REPUBLIKA.CO.ID, MAKKAH -- Memasuki fase dakwah di Makkah, umat Islam mendapatkan sejumlah penyiksaan oleh kaum kafir Quraisy. Meski Nabi Muhammad juga kerap diancam dan dikucilkan pula di fase ini, namun sejatinya ada alasan bagi kaum kafir Quraisy tak membunuh Nabi.
Dalam buku Sejarah Islam yang Hilang karya Firas Al-Khateeb dijelaskan, masyarakat Arab masih memegang struktur dan aturan budaya. Sehingga secara aturan, Nabi Muhammad masih berada di bawah perlindungan pamannya, Abu Thalib, yang merupakan pemimpin Bani Hasyim salah satu klan Quraisy.

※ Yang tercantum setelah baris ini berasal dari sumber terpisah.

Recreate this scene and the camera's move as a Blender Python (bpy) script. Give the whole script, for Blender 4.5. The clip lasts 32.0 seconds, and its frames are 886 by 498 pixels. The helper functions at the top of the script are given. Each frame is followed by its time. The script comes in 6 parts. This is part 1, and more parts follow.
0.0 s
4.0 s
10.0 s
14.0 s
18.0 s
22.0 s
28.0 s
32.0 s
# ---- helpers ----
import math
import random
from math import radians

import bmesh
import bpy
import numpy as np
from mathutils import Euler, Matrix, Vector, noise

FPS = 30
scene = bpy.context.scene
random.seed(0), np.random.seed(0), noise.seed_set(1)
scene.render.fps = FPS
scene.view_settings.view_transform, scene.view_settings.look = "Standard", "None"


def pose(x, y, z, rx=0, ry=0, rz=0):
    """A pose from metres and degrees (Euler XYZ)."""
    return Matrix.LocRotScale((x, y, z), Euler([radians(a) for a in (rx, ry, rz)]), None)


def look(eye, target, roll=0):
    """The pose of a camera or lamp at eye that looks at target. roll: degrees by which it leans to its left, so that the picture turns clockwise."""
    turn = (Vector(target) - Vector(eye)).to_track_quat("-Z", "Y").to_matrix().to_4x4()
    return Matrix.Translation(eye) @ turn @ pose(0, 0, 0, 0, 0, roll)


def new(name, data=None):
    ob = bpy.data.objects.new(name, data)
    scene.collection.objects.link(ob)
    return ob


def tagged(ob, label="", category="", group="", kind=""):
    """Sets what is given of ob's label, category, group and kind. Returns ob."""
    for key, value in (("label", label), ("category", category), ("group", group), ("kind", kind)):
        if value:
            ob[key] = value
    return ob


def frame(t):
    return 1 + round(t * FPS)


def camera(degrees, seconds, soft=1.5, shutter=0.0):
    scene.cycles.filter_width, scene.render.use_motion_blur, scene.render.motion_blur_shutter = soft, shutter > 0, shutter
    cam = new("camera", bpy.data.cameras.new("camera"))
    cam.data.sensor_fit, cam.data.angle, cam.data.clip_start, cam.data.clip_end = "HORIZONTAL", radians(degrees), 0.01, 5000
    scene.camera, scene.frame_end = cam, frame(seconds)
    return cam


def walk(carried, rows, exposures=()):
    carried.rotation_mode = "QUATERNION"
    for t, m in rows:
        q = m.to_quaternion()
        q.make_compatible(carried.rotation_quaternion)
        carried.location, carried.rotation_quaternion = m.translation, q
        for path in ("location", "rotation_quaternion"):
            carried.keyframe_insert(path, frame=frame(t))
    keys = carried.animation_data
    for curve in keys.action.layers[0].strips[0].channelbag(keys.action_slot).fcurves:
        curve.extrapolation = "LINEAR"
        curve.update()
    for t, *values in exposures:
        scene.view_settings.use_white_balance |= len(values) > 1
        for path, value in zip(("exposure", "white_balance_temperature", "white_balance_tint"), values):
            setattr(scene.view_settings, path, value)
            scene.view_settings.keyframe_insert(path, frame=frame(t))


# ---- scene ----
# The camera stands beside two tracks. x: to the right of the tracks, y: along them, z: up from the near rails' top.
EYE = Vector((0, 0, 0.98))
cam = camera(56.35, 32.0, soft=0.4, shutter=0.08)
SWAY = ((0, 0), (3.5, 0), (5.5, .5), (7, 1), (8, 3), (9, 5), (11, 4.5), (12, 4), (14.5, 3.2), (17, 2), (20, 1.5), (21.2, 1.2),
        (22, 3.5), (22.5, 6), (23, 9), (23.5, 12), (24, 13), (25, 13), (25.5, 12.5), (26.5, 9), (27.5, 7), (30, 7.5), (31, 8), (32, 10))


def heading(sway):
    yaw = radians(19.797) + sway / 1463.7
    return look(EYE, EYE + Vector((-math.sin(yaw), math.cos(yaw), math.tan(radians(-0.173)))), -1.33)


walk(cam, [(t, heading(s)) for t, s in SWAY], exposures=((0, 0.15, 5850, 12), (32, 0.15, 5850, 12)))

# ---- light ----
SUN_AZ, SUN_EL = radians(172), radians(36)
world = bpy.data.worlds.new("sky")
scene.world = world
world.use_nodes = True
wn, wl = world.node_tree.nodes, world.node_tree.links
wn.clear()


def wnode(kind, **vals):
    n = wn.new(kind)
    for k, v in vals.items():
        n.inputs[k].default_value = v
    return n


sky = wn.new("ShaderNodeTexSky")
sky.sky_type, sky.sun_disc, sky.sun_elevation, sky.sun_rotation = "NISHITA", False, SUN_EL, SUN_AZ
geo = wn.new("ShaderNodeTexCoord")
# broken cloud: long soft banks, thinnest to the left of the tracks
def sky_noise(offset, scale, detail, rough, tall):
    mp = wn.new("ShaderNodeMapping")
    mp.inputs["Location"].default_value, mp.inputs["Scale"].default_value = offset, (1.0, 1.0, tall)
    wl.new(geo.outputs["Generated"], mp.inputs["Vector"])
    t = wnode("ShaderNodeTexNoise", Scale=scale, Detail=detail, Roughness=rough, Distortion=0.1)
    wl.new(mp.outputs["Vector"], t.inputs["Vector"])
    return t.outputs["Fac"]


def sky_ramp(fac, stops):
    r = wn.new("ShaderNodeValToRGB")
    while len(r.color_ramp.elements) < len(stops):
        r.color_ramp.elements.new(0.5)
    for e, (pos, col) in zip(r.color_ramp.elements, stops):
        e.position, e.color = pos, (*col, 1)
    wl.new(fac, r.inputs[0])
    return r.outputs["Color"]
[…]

Abu Thalib sendiri menolak menerima Islam, namun ia menunjukkan perlindungannya terang-terangan kepada keselamatan keponakannya itu.

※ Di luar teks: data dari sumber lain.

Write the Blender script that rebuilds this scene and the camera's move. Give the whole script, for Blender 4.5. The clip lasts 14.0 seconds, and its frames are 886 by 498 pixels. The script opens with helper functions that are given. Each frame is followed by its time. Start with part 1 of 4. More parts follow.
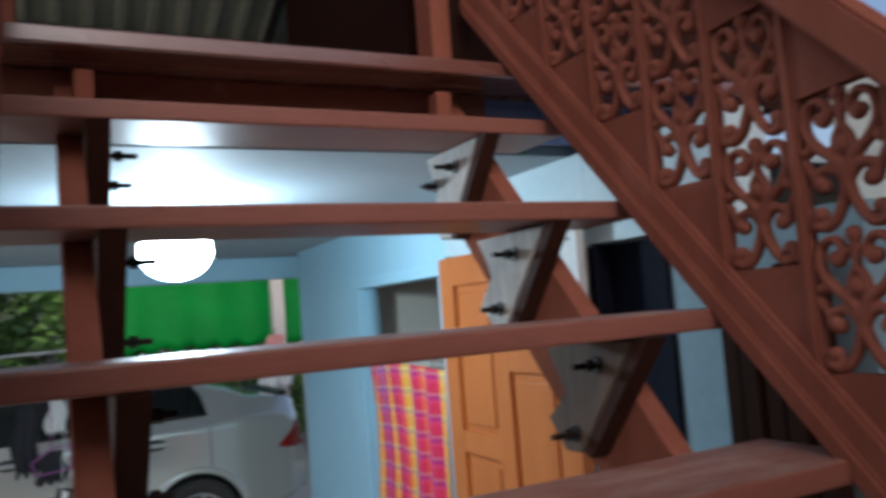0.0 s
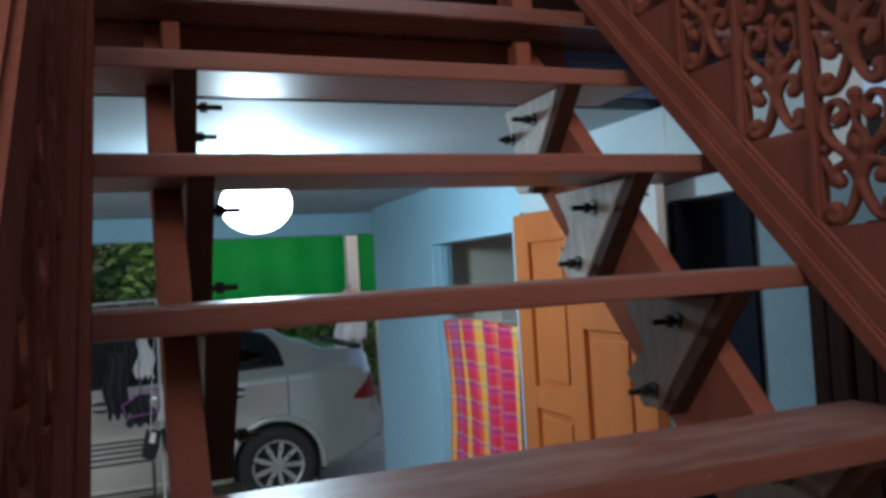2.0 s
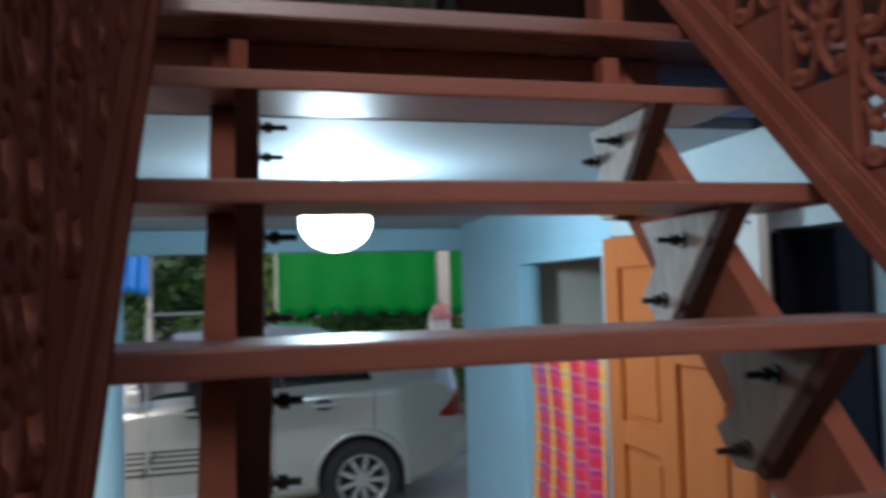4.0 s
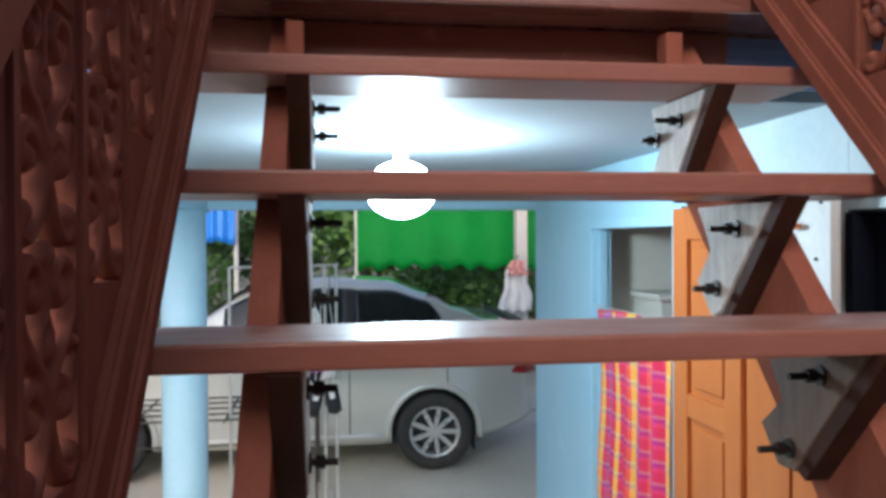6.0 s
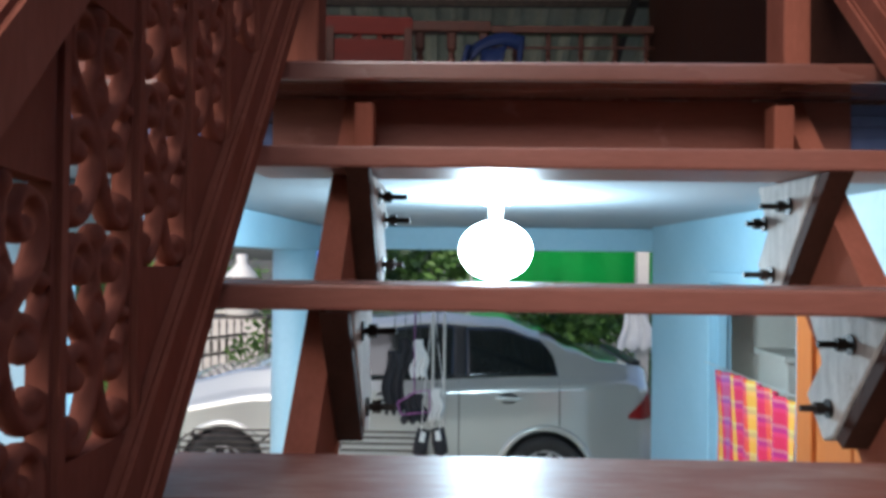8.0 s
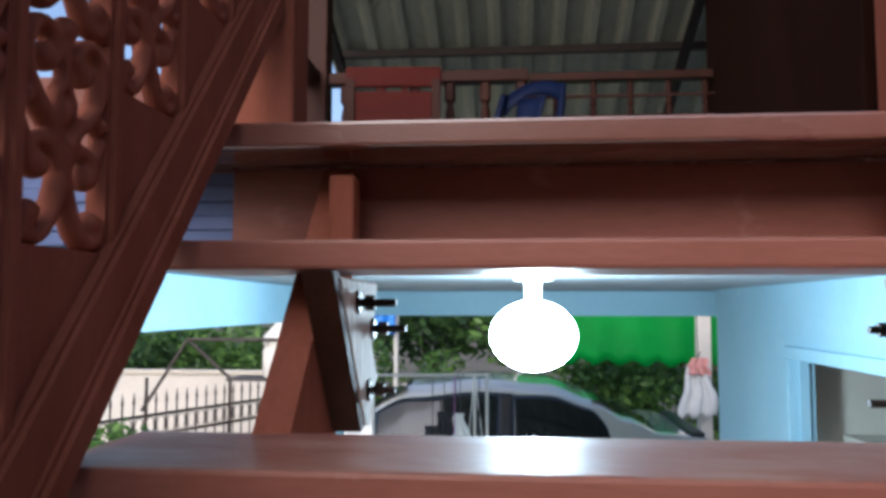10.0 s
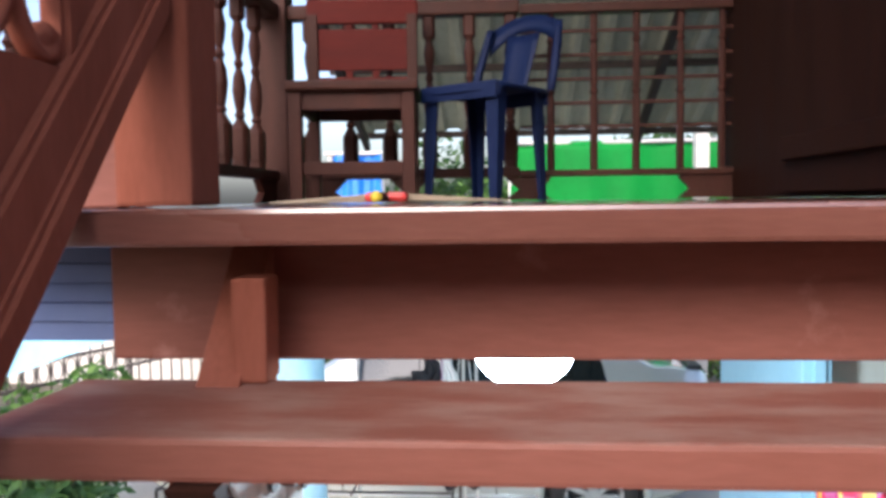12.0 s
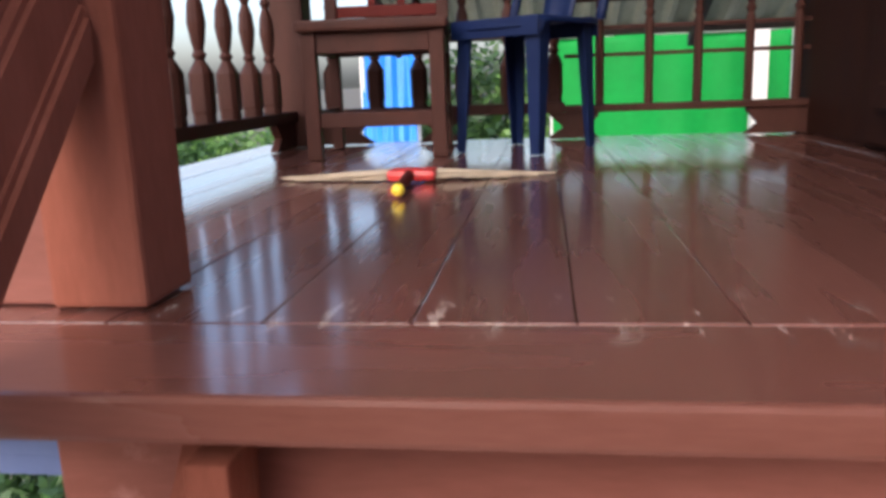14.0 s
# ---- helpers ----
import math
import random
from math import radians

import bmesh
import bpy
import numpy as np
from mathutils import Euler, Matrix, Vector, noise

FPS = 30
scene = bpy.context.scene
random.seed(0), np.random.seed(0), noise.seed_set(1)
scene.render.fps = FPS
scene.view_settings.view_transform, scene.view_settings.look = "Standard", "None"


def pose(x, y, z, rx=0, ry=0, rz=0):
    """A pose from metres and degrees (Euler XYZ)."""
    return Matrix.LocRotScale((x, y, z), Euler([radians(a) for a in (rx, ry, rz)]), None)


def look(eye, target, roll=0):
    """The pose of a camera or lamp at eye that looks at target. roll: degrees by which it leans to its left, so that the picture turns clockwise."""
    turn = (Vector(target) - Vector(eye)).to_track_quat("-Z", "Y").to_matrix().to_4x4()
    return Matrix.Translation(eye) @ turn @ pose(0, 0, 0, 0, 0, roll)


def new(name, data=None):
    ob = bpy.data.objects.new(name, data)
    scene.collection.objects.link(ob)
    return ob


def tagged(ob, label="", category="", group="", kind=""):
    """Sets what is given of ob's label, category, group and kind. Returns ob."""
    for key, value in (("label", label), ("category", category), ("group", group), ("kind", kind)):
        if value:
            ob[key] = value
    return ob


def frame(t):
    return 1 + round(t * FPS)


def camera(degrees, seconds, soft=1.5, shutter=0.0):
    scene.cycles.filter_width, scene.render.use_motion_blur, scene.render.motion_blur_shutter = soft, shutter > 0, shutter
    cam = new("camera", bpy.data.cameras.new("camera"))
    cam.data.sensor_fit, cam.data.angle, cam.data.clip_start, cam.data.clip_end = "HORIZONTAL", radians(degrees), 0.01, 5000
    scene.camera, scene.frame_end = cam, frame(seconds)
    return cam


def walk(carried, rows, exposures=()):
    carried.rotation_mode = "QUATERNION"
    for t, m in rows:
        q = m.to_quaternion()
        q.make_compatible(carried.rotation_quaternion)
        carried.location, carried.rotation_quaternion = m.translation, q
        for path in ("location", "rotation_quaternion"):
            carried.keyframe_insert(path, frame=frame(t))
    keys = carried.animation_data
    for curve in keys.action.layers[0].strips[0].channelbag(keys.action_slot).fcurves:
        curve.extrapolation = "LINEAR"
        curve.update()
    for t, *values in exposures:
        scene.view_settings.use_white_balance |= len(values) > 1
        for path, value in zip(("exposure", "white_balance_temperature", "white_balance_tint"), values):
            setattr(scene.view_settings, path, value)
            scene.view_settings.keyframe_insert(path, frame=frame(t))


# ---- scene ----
cam = camera(58.97, 14.0, soft=3.5, shutter=0.5)
PATH = [
    (0.0, pose(-0.326, -1.608, 1.708, 94.37, 4.36, -26.37)),
    (0.5, pose(-0.319, -1.612, 1.706, 94.51, 3.98, -18.41)),
    (1.0, pose(-0.327, -1.623, 1.697, 93.77, 3.47, -17.10)),
    (1.5, pose(-0.307, -1.597, 1.698, 92.45, 3.28, -18.86)),
    (2.0, pose(-0.336, -1.600, 1.695, 91.75, 3.33, -21.18)),
    (2.5, pose(-0.345, -1.591, 1.689, 91.75, 2.90, -23.12)),
    (3.0, pose(-0.323, -1.573, 1.699, 91.85, 2.53, -24.07)),
    (3.5, pose(-0.309, -1.573, 1.696, 92.75, 1.34, -21.13)),
    (4.0, pose(-0.250, -1.516, 1.732, 92.93, 1.63, -14.13)),
    (4.2, pose(-0.234, -1.554, 1.771, 91.56, 1.41, -10.40)),
    (6.5, pose(-0.176, -1.529, 1.808, 89.33, 0.21, -7.06)),
    (7.0, pose(-0.158, -1.486, 1.849, 90.09, 0.01, -4.93)),
    (7.5, pose(-0.119, -1.466, 1.908, 89.58, -0.21, -1.78)),
    (8.0, pose(-0.072, -1.444, 1.935, 90.69, -0.62, 1.20)),
    (8.5, pose(-0.056, -1.366, 1.946, 92.90, -0.74, 2.38)),
    (9.0, pose(-0.034, -1.270, 1.960, 94.84, -0.62, 3.37)),
    (9.2, pose(-0.011, -1.231, 1.975, 95.22, -0.75, 4.32)),
    (11.5, pose(-0.023, -0.779, 2.228, 88.78, 0.60, 5.01)),
    (12.0, pose(-0.000, -0.724, 2.305, 86.45, 0.74, 4.41)),
    (12.5, pose(0.012, -0.641, 2.336, 83.42, 1.67, 4.57)),
    (13.0, pose(0.021, -0.564, 2.408, 80.83, 1.96, 6.07)),
    (13.5, pose(0.017, -0.532, 2.453, 79.27, 2.48, 7.70)),
    (14.0, pose(-0.004, -0.468, 2.502, 77.83, 2.09, 7.19)),
]
walk(cam, PATH, exposures=[(0.0, 0.1, 6000, 16), (1.0, -0.15, 5950, 14), (3.5, -0.3, 5950, 14), (4.2, 0.0, 6000, 15), (6.5, 0.75, 6100, 16), (9.0, 0.4, 5800, 14), (11.3, 1.35, 6000, 17), (14.0, 1.55, 6050, 18)])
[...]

Lebih jauh dari itu, dalam budaya Arab tua terdapat aturan bahwa secara garis besar terdapat konsekuensi hukum berat apabila Muhammad terbunuh.
Sebab jika Muhammad terbunuh, budaya Arab tua menyebutkan bahwa anggota klan keluarga Nabi diizinkan membalas dendam.
Sehingga dengan aturan itu, dikhawatirkan terjadi perang saudara yang melanda.
Jadi, Nabi Muhammad tidak bisa disakiti. Tetapi demikian, perlindungan tersebut tidak berlaku bagi para pengikutnya. Sebab banyak di antaranya yang tidak dilindungi oleh klan atau keluarga manapun.